For a while now I've wanted two things for Gore, and neither was to retire on his own terms, because it's long been clear that his own terms involve doing this until no one will pay him to. The first is that he'd end up as a backup on a Super Bowl team; are you telling me he couldn't give the Chiefs whatever they're getting from Le'Veon Bell now? The second is that he'd stick around long enough to play against, or even alongside, his son. That's a thing that just doesn't happen in football. But Frank Gore Jr. is already a freshman back at Southern Mississippi.

This is about mortality, I said. About how when physical prowess goes, it doesn't return. It was always nice for me to know that there was an NFL running back older than me. It stripped me of excuses for my various increasing aches and pains and decreasing stamina, and promised that, hey, aging doesn't have to be a cliff. If Gore is forced to call it quits, there will never again be an NFL running back older than me. That "never" hits hard.

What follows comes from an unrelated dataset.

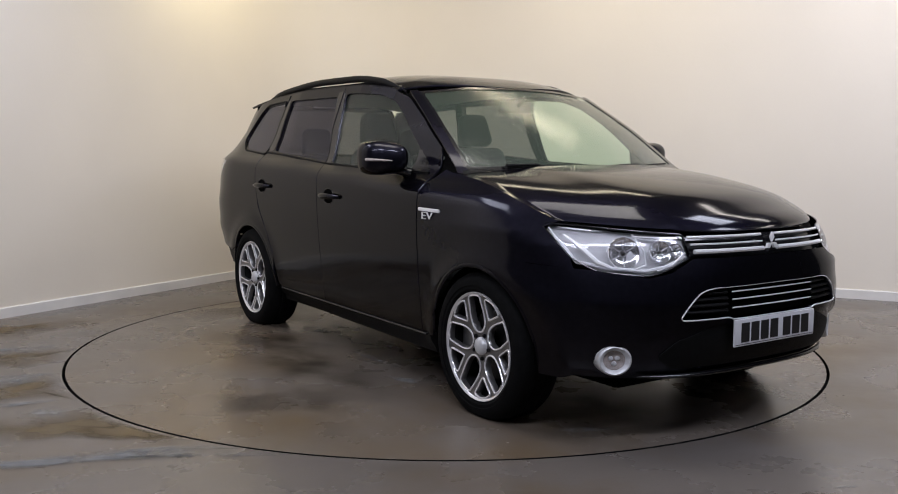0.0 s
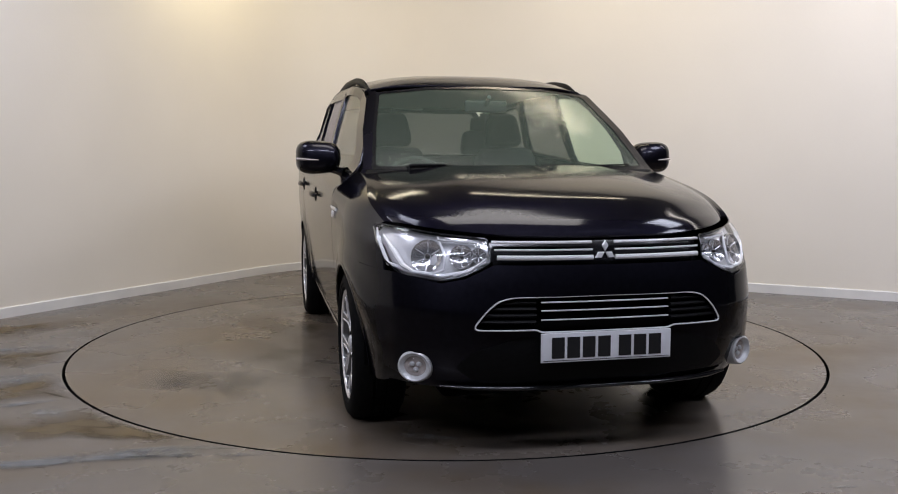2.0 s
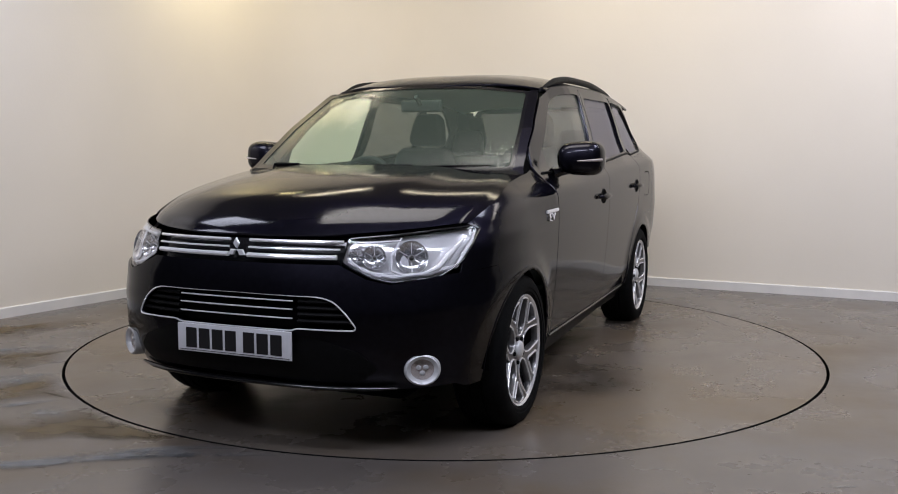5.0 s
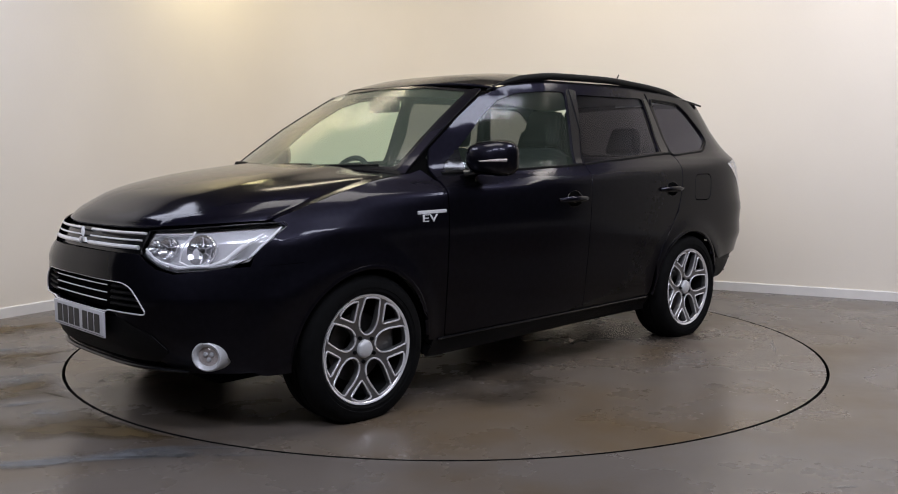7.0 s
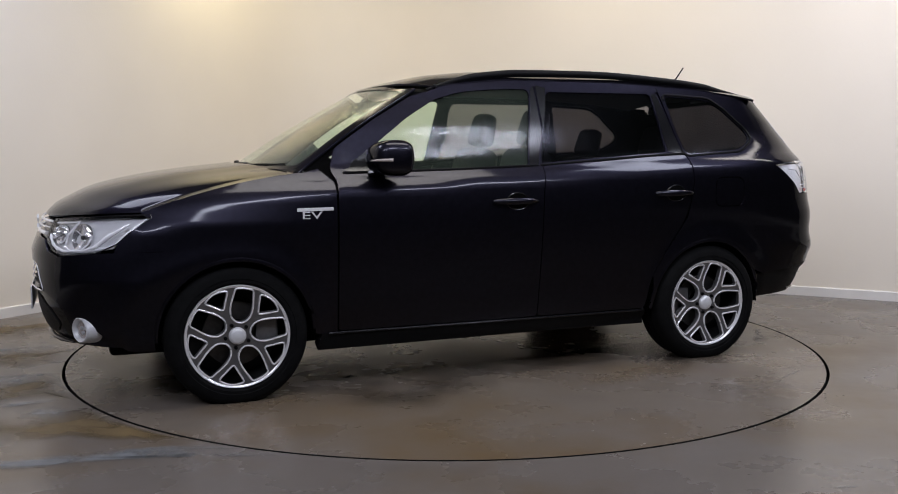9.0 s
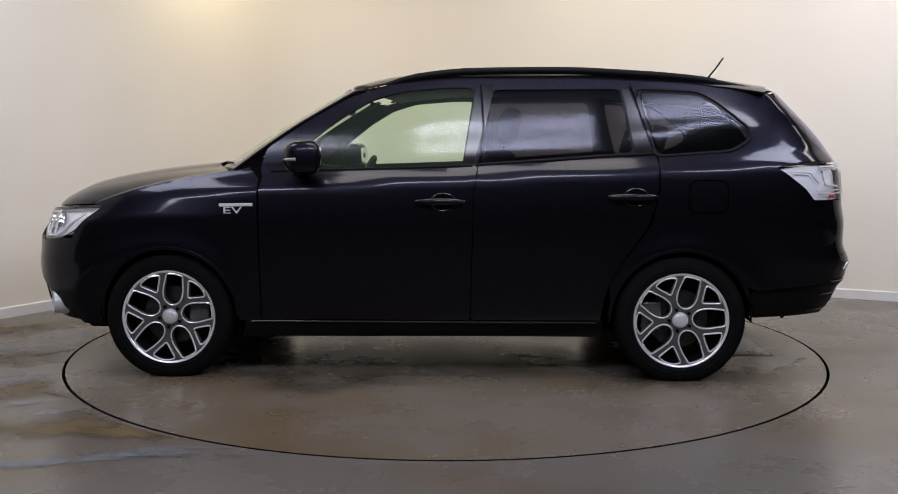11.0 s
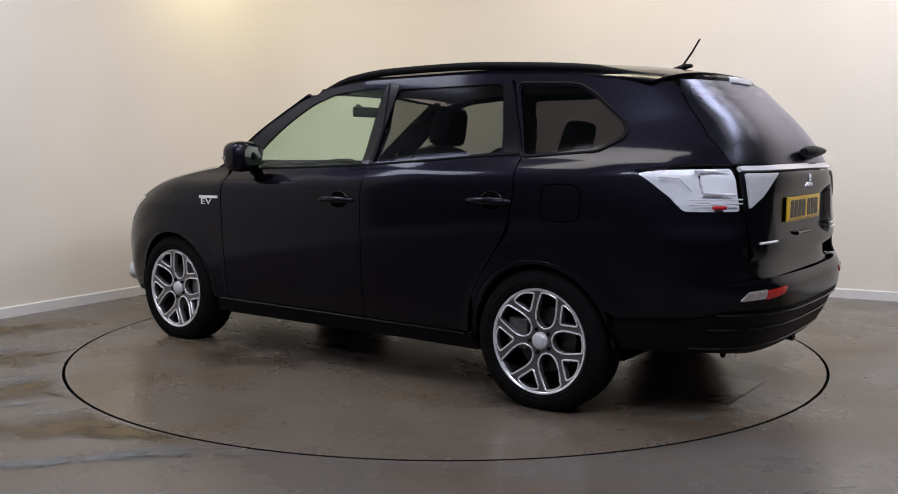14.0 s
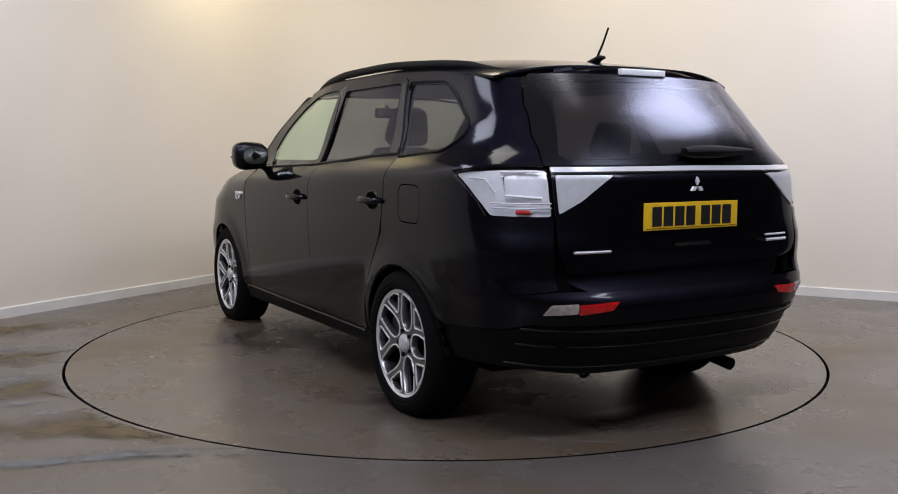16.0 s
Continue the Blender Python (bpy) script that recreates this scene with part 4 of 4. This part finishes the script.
def roof_and_screens():
    patch("roof", roof, [(0.46 - 0.2 * abs(v / 10) ** 2.2, v / 10) for v in range(-10, 11)] + [(-1.9 + 0.12 * abs(v / 10) ** 2, v / 10) for v in range(10, -11, -1)], PAINT, CAR, step=0.05)
    patch("headlining", roof, [(0.39 - 0.15 * abs(v / 10) ** 2.2, v / 10 * 0.95) for v in range(-10, 11)] + [(-1.85 + 0.12 * abs(v / 10) ** 2, v / 10 * 0.95) for v in range(10, -11, -1)], LINING, CAR, step=0.1, lift=-0.04, thick=0)
    screen_glass = patch("windscreen", screen, [(-0.94, 1.09), (0.94, 1.09), (0.925, 1.505), (0.5, 1.535), (0, 1.541), (-0.5, 1.535), (-0.925, 1.505)], GLASS_SCREEN, CAR, thick=0, lift=-0.004, step=0.04, label="green-tinted windscreen")
    hole = rounded([(-0.925, 1.115), (0.925, 1.115), (0.91, 1.495), (0.5, 1.522), (0, 1.528), (-0.5, 1.522), (-0.91, 1.495)], 0.025)
    patch("screen_border", screen, [(-0.95, 1.085), (0.95, 1.085), (0.935, 1.505), (0.5, 1.536), (0, 1.542), (-0.5, 1.536), (-0.935, 1.505)], BLACK_GLOSS, screen_glass, holes=[hole], step=0.03, thick=0)
    for sd in (1, -1):
        patch("windscreen_pillar", screen, [(0.94, 1.08), (1.0, 1.085), (1.0, 1.2), (1.0, 1.35), (1.0, 1.48), (0.99, 1.512), (0.93, 1.515), (0.935, 1.35)], PAINT, CAR, side=sd, step=0.03)
        pts = [Vector(screen(v, z)) + Vector((0.01, 0, -0.002)) for v, z in ([(0.1, 1.112), (0.35, 1.117), (0.6, 1.121), (0.82, 1.124)] if sd > 0 else [(-0.74, 1.115), (-0.5, 1.119), (-0.25, 1.119), (-0.05, 1.113)])]
        w = Build().tube(pts, 0.0045, 8, 0.9).part("front_wiper", BLACK_TRIM, CAR, "black windscreen wiper")
        Build().tube([pts[0] + Vector((0.03, 0, -0.03)), pts[0] + Vector((0.022, 0.01, 0.006)), pts[1] + Vector((0.008, 0, 0.006))], [0.01, 0.009, 0.005], 8).part("wiper_arm", BLACK_TRIM, w)
        # roof rail
        rail = []
        for k in range(25):
            x = 0.30 - 2.03 * k / 24
            y = lerp(x, [(-1.73, 0.575), (-1.2, 0.612), (-0.5, 0.628), (0.1, 0.622), (0.3, 0.612)])
            z = lerp(x, [(-1.73, 1.535), (-1.58, 1.556), (-1.44, 1.578), (-1.147, 1.602), (-0.702, 1.621), (-0.247, 1.616), (0.063, 1.584), (0.2, 1.548), (0.3, 1.515)])
            rail.append((x, y * sd, z))
        rad = [0.006 + 0.012 * min(1, k / 3, (24 - k) / 3) for k in range(25)]
        Build().tube([(x, y, z - 0.008) for x, y, z in rail], [0.9 * r for r in rad], 10, 1.25).part("roof_rail", BLACK_TRIM, CAR, "black roof rail")
        for k in (1, 23):
            p = Vector(rail[k])
            Build().box((p.x - 0.05, p.y - 0.012, p.z - 0.04), (p.x + 0.05, p.y + 0.012, p.z - 0.006), 0.01).part("rail_foot", BLACK_TRIM, CAR)
    patch("cowl", screen, [(-0.97, 1.045), (0.97, 1.045), (0.97, 1.095), (0, 1.098), (-0.97, 1.095)], BLACK_TRIM, CAR, lift=0.002, thick=0.02)
    patch("bonnet", bonnet, [(0.01, -1), (0.01, -0.5), (0.01, 0), (0.01, 0.5), (0.01, 1), (0.5, 1), (0.99, 1), (0.998, 0.5), (0.998, 0), (0.998, -0.5), (0.99, -1), (0.5, -1)], PAINT, CAR, step=0.03)
    Build().tube([(-1.60, 0.012, 1.585), (-1.66, 0.012, 1.612), (-1.69, 0.012, 1.612)], [0.03, 0.018, 0.01], 10, 0.8).part("aerial_base", BLACK_TRIM, CAR)
    Build().tube([(-1.64, 0.012, 1.615), (-1.69, 0.018, 1.678), (-1.73, 0.024, 1.738)], [0.006, 0.005, 0.0045], 8).part("aerial", BLACK_TRIM, CAR, "short black roof aerial")


def cushion(lo, hi, r, m=None, taper=0.0):
    """A padded block that narrows towards its top."""
    b = Build()
    b.box(lo, hi, r)
    c = (lo[1] + hi[1]) / 2
    for v in b.v:
        f = (v.z - lo[2]) / (hi[2] - lo[2])
        v.y = c + (v.y - c) * (1 - taper * f * f)
    if m:
        b.v = [m @ v for v in b.v]
    return b


def cabin():
    for y in (0.37, -0.37):
        lean = Matrix.Translation((-0.28, y, 0.62)) @ Matrix.Rotation(radians(-14), 4, "Y")
        seat = cushion((-0.28, y - 0.25, 0.42), (0.26, y + 0.25, 0.60), 0.06).part("front_seat", SEAT, CAR, "dark fabric front seat")
        cushion((-0.085, -0.26, -0.05), (0.085, 0.26, 0.60), 0.08, lean, 0.3).part("backrest", SEAT, seat)
        head = cushion((-0.055, -0.125, 0.615), (0.055, 0.125, 0.83), 0.054, lean, 0.3).part("headrest", SEAT, seat)
        for d in (0.05, -0.05):
            Build().tube([lean @ Vector((0, d, 0.56)), lean @ Vector((0, d, 0.64))], 0.006, 8).part("headrest_post", STEEL, seat)
    bench = cushion((-1.12, -0.66, 0.45), (-0.66, 0.66, 0.64), 0.06).part("rear_bench", SEAT, CAR, "dark fabric rear bench")
    lean = Matrix.Translation((-1.1, 0, 0.66)) @ Matrix.Rotation(radians(-16), 4, "Y")
    cushion((-0.075, -0.66, -0.05), (0.075, 0.66, 0.50), 0.06, lean).part("backrest", SEAT, bench)
    for y in (0.40, -0.40):
        cushion((-0.045, y - 0.12, 0.52), (0.045, y + 0.12, 0.70), 0.04, lean, 0.25).part("headrest", SEAT, bench)
    # dashboard, wheel, mirror
    d = Build()
    d.box((0.62, -0.74, 0.62), (1.05, 0.74, 1.0), 0.07)
    d.box((0.62, -0.58, 0.95), (0.86, -0.20, 1.06), 0.05)
    dash = d.part("dashboard", DASH, CAR, "dark moulded dashboard")
    ring = Matrix.Translation((0.46, -0.38, 0.98)) @ Matrix.Rotation(radians(-24), 4, "Y")
    s = Build().tube([ring @ Vector((0, 0.18 * math.cos(2 * math.pi * k / 32), 0.18 * math.sin(2 * math.pi * k / 32))) for k in range(32)], 0.016, 8, closed=True)
    for c in (200, 340, 270):
        s.tube([ring @ Vector((0.02, 0, 0)), ring @ Vector((0, 0.17 * math.cos(radians(c)), 0.17 * math.sin(radians(c))))], 0.018, 8, 0.6)
    s.box((-0.02, -0.075, -0.06), (0.05, 0.075, 0.06), 0.02, ring)
    s.tube([ring @ Vector((0.03, 0, 0)), ring @ Vector((0.22, 0, -0.04))], 0.035, 10)
    s.part("steering_wheel", DASH, CAR, "black steering wheel")
    m = Build().box((0.47, -0.12, 1.40), (0.50, 0.12, 1.465), 0.014)
    m.tube([(0.50, 0, 1.44), (0.56, 0, 1.48)], 0.012, 8)
    m.part("interior_mirror", DASH, CAR, "black interior mirror")
    Build().box((-2.1, -0.66, 0.95), (-1.35, 0.66, 0.97), 0.005).part("load_cover", DASH, CAR, "dark load cover")
    Build().box((-2.05, -0.66, 0.40), (0.95, 0.66, 0.44), 0.01).part("cabin_floor", DARK, CAR)


def underside():
    b = Build()
    b.box((-1.62, -0.56, 0.20), (1.9, 0.56, 0.42), 0.03)
    b.box((-1.95, -0.56, 0.30), (-1.55, 0.56, 0.42), 0.03)
    b.box((-0.9, -0.78, 0.21), (0.9, 0.78, 0.4), 0.03)
    b.box((1.0, -0.6, 0.42), (2.0, 0.6, 0.84), 0.05)
    b.box((1.75, -0.5, 0.24), (1.98, 0.5, 0.5), 0.03)
    b.box((-2.1, -0.5, 0.31), (-1.72, 0.5, 0.6), 0.03)
    b.part("underbody", DARK, CAR)
    for x in (WHEEL_X, -WHEEL_X):
        Build().tube([(x, -0.68, WHEEL_Z), (x, 0.68, WHEEL_Z)], 0.05, 12).part("axle", DARK, CAR)


def build_car():
    for sd in (1, -1):
        side_panels(sd)
        wheel(sd, WHEEL_X)
        wheel(sd, -WHEEL_X)
    roof_and_screens()
    front_end()
    rear_end()
    cabin()
    underside()


build_car()


def motions():
    rows = [(0.0, -56.37), (0.5, -59.93), (1.0, -65.46), (1.5, -71.08), (2.0, -77.22), (2.5, -82.91), (3.0, -88.99), (3.5, -94.73), (4.0, -100.82), (4.5, -106.49), (5.0, -112.6), (5.2, -114.89), (7.3, -139.05), (7.5, -141.4), (8.0, -147.24), (8.5, -152.79), (9.0, -158.59), (9.2, -160.81), (11.3, -185.37), (11.5, -187.77), (12.0, -193.8), (12.5, -199.32), (13.0, -205.25), (13.5, -210.86), (14.0, -216.8), (14.5, -222.38), (15.0, -228.3), (15.5, -233.91), (16.0, -239.95)]
    walk(TABLE, [(t, pose(0, 0, 0, 0, 0, a)) for t, a in rows])
    walk(CAR, [(t, pose(0, 0, 0, 0, 0, a) @ pose(0.092, 0.089, 0)) for t, a in rows])


motions()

But maybe Gore can continue to outrun the inevitable, just as he left the better, sexier backs of his and my youth in his dust. The 2005 draft, where Gore went in the third round, was expected to be replete with superstar backs. The first three off the board register now as names from an entirely different eon: Ronnie Brown, Ced Benson, and Cadillac Williams. Those three have now been out of the league for a combined 23 years, while Gore has toiled on, bruising lungs at three or four yards per carry.

I'm going to submit a potentially controversial statement here: It's no huge thing to be a star running back. Lots of guys do it. They flash, they burn, they burn out, they're replaced by the next star. It's the life cycle of the position. They become, in the memories, guys to remember fondly if vaguely, because their primes were so short. Being a star is an accomplishment. But the hardest thing for an NFL running back to do is to last, and Frank Gore lasted.